• **Stated exercise**
Which lines contain the word "that"? Return each of them as written.

• **Supplied records**
"""

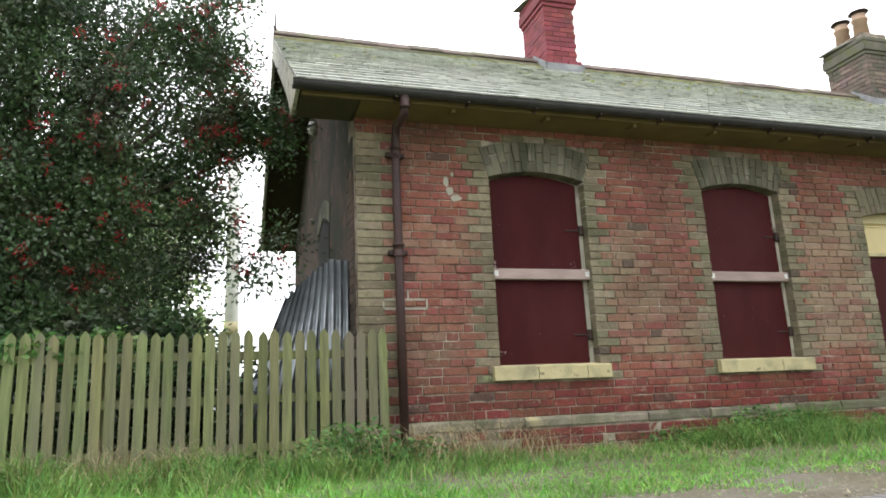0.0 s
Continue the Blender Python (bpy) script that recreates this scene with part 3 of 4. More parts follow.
# moss cushions along the ridge bed and on the upper slates
mrng = random.Random(21)
g = Geo()
for q in range(2800):
    x = mrng.uniform(VL + 0.1, VR - 0.3)
    if noise.noise((x * 0.7, 3.0, 0)) < -0.15 + mrng.uniform(-0.15, 0.15):
        continue
    up = SL - 0.20 - abs(mrng.gauss(0, 0.05)) - (mrng.random() < 0.12) * mrng.uniform(0, 1.6)
    p = on_roof(x, up, 0.012)
    r = mrng.uniform(0.012, 0.036)
    g.add([p + r * 1.6 * Vector((1, 0, 0)), p - r * 1.6 * Vector((1, 0, 0)), p + r * UP, p - r * UP, p + r * 0.7 * OUT], [(0, 2, 4), (2, 1, 4), (1, 3, 4), (3, 0, 4)])
tagged(part("moss", g, "moss", roof, "yellow-green moss along the ridge"), kind="stuff")

# gutter and its brackets
gutter = thing("gutter", "black half-round cast iron gutter under the eaves", "gutter", "", "", (0, EY, EZ))


def gpart(name, geo, mat, label="", smooth=False):
    o = part(name, geo, mat, gutter, label, smooth)
    o.matrix_local = Matrix.Translation((0, -EY, -EZ))
    return o


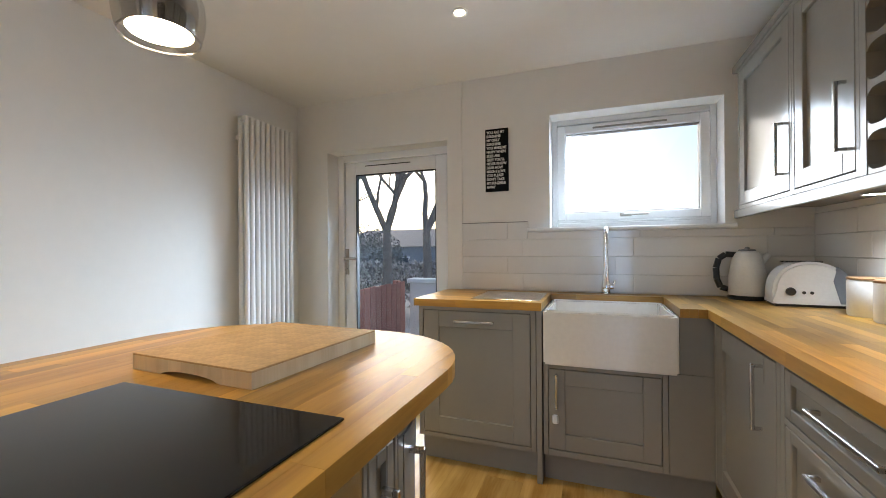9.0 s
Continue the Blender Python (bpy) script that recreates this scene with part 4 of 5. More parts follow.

"""

• **Completed exercise**
Continue the Blender Python (bpy) script that recreates this scene with part 3 of 4. More parts follow.
Continue the Blender Python (bpy) script that recreates this scene with part 4 of 5. More parts follow.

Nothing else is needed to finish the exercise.